Adam evde daralmış sıkılmıştı. Aldı çantasını eline nereye gideceğine tam karar verememişti aslında. En iyisi ilk atamam olan Kadim şehir Dillerin ve dinlerin şehri olan Mardin'e gideyim dedi.
Atladı arabasına düştü yola. Çok karmaşık düşünceye sahipti. Zaman zaman yıllar öncesine daldı, hüzünlendi, duygulandı...
Nihayet kadim şehire varmıştı. Önce şehirde bir tur attı fiziki olarak çok değişmişti, gelişmişti. Çok katlı evler, yollar, kurulan pazarlar, açılan marketler... Vay be dedi içinden. Yıllar ne kadar da hızlı geçmişti.
Öğrencisi Yusuf'u aradı.
Yusuf'um dedi ben Mardin'deyim.

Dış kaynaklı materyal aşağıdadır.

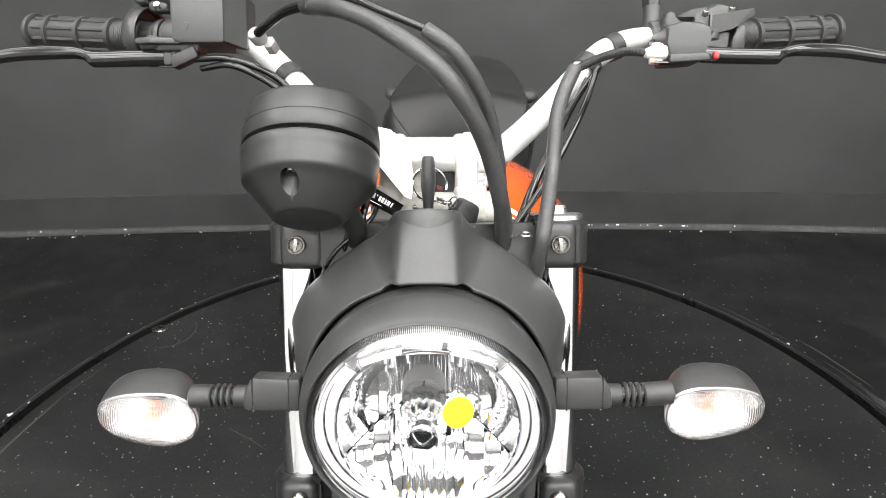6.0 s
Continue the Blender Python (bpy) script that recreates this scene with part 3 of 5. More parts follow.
    for side in (-1, 1):
        strip(0.014 * side, 0.0620 * side, shelf_z(0.014), shelf_z(0.0620), 0.0050, 0.004, 0.0011, "reflector_shelf", "thin slanting reflector shelf")
        # stepped bands at the sides, each face turned upward
        for k in range(11):
            bm = bmesh.new()
            grid = []
            for i in range(6):
                r, col = lerp(0.0480, 0.0660, i / 5), []
                for j in range(4):
                    a = radians(lerp(-20, 52, (k + j / 3) / 11))
                    x, z = r * math.cos(a), r * math.sin(a) - 0.05 * (r - 0.06)
                    col.append(bm.verts.new((x * side, lerp(0.044, 0.0235, i / 5) + 0.0040 * (j / 3 - 0.5) - 0.0012 * math.sin(math.pi * i / 5), z)))
                grid.append(col)
            for i in range(5):
                for j in range(3):
                    bm.faces.new((grid[i][j], grid[i + 1][j], grid[i + 1][j + 1], grid[i][j + 1]))
            part("reflector_step", bm, REFLECTOR, lamp, "stepped band in the reflector's side", at=bowl_at)
        # the chrome collar's dark reflection lines, put in as thin tapering arcs
        for rr, a0, a1 in ((0.0778, 10, 52), (0.0735, -62, 30)):
            line = [(side * rr * math.cos(radians(lerp(a0, a1, k / 20))), 0.0082, rr * math.sin(radians(lerp(a0, a1, k / 20))) - 0.003) for k in range(21)]
            part("collar_reflection", tube(line, lambda u: 0.00025 + 0.0006 * math.sin(math.pi * u), 8, steps=2), GUNMETAL, lamp, "thin dark reflection line drawn on the collar", at=OPTIC)
    part("reflector_shelf", box((0.038, 0.018, 0.0014), (-0.001, 0.056, -0.0270), 0.0004, 1), MIRROR_CHROME, lamp, "level reflector shelf under the bulb", at=bowl_at)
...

Sizin dönem arkadaşlardan kimler varsa toplanalım bir yerde muhabbet edelim dedi. Hemen hocam dedi Yusuf ve topladı arkadaşlarını bir mekâna.
Zaman zaman geçmiş günlerden bahsettiler, gerçeğe yönelik planlarından bahsettiler, öğrenciler nasıl rol model oluruz diye fikir alışverişinde bulundular derken vakit bir hayli ilerlemişti.
Adam
Yusuf'um dedi. Ben kalacak yer ayarlanmıştım. Gidip eşyamı bırakıp yeri görüp geleyim dedi.
Yusuf; Hocam siz orayı iptal edin. Biz size öğretmen evini ayarladık, siz öğretmen evinde kalacaksınız dedi.
Yusuf'um dedi adam, ben de yer ayarlanmıştım, ne olacak şimdi. Yusuf; Hocam siz orayı iptal edin, Siz öğretmen evinde kalacaksınız, Yani ben Öğretmen Yusuf benim evimde kalacaksınız dedi.
Adam ne kadar ısrar ederse de Yusuf'u ikna edemez ve geceyi orda geçirir.
Adam ertesi gün diğer öğrencileriyle görüştükten sonra geri dönüş için hazırlanarak yola çıktı.
Adam yıllar önce ektiği tohumların çok güzel yeşerdiğini görmenin mutluluğu ile evine doğru dönerken geride bıraktıkları gençler için dua etti, dua ediyor ve dua etmeye devam edecek.
Kalın sağlıcakla Lütfi, Nurullah, Yusuf, Ali, Bedrettin, Tahsin, Arif, Halil ...... diyerek gözünden damlayan gözyaşı yaşananların özeti, yazının son noktası oldu.